このような非ヨーロッパ世界の国際法は存在していたが、アジア・アフリカ等の各国は今やヨーロッパ世界の国際法に駆逐されている。明治維新以来、我が国が清国・中華民国・中華人民共和国よりも優位に立っていたのは、彼らよりもいち早くヨーロッパ世界の常識を取り入れたからであろう。ではどうして中華世界はこのヨーロッパ世界の常識の取り込みに遅れたのであろうか。それは華夷思想があったからだと思われる。それは漢民族が自国民を中華と称して尊び、異民族を夷狄(いてき)と称して卑しみしりぞけた思想である。
朝鮮・ベトナム・琉球などの東アジア世界では、中華に吸引されるネットワーク社会であった。これは中華の皇帝の徳の感化であり、周辺諸国はこれにただ従属してばかりではなく、恩恵を受けていたのである。
日本においては、遣隋使・遣唐使の時代や日宋貿易などはあったが、朝鮮・ベトナム・琉球に比べるとその吸引される力は弱かったために彼らとは違う路線を歩んだ。だが、今はどうだろう。徳もなく、ただ単に領土欲しさにアジア周辺に脅威を及ぼし、資本欲しさにアフリカに進出しては資源を搾取する行為をしているのが中華人民共和国だ。
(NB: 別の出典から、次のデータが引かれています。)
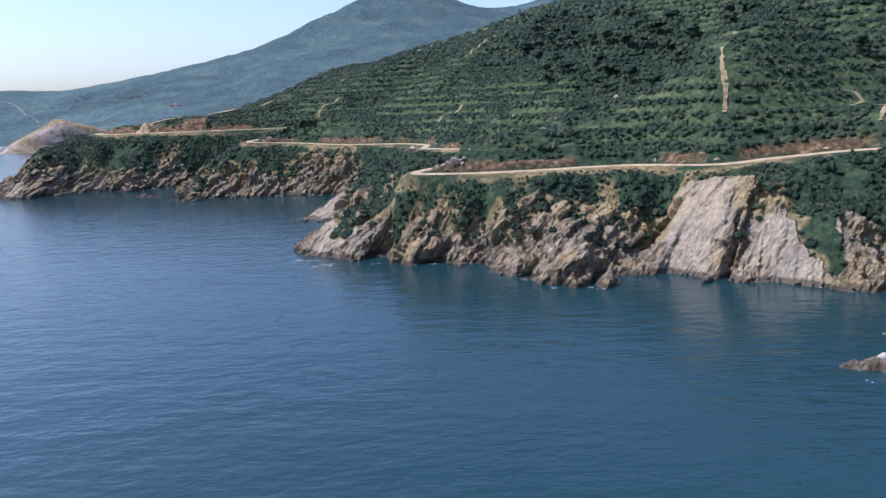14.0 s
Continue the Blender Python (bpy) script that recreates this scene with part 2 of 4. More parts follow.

かつての華夷思想は王道としての思想であったが、今なされている一連の国際行為は覇道としての侵略思想なのではないか。
覇道をもって侵略にひたむきになっている国家はたやすく崩壊しやすい。よって我が国は中華人民共和国とは距離を取るべきである。岩屋毅外務大臣は彼らの言いなりになっているが、王道を歩み、周辺諸国に多くの貢献をしていた時代とは今は真逆だ。アメポチ時代が終わって、シナポチ時代が始まるのではないかと懸念する。
シナポチとアメポチの両方も避けることが望ましいが、この両方を比べるのならば、今はアメポチであることがマシである。なぜならば、これまで米国がなしてきた近代ヨーロッパ国際法の発展過程と関係があるからだ。米国はヨーロッパ発祥の国際法に対して、ヨーロッパと全く同じ態度を取ってきていない。なぜならば米国は英国に歯向かってできた国家だからである。米国はヨーロッパのやることに対して距離を置くという「モンロー主義」を何度もやってきている。だが、世界大戦や世界恐慌のたびに、ついついヨーロッパ発祥である国際社会の常識に飲み込まれてしまい、いつのまにかモンロー主義を放棄しているというパターンを何度かたどっているのである。
そしてトランプ前大統領が再び大統領となる今年、そのモンロー主義回帰が現れるだろう。その時に日本はそれに賛同すべきだと思うのである。これは、我が国も米国も、自国において独立するということを指している。米国に守られなくても、我が国の自衛隊によって国防がきちんとなされる国家であり、他国の輸入に依存しなくても自国だけで自給自足ができる食料・エネルギー体制こそが最高の安全保障だろう。人口減少社会の今後はそうしたことが次々に可能になっていくと思う。そうなれば米国の支配下でいなくてもいいし、中国の支配下でなくてもよい。
そのためにはこれまでのグローバル経済社会を見直していく必要が出てくる。そうなると、各国が国内に閉じこもるゆえに、世界平和に近づくことができる。無理して、文化の違う民族や国家と付き合うことこそがストレスであり、国民に不満を抱かさせ、戦争の火種になることを人類は知るべきではないだろうか。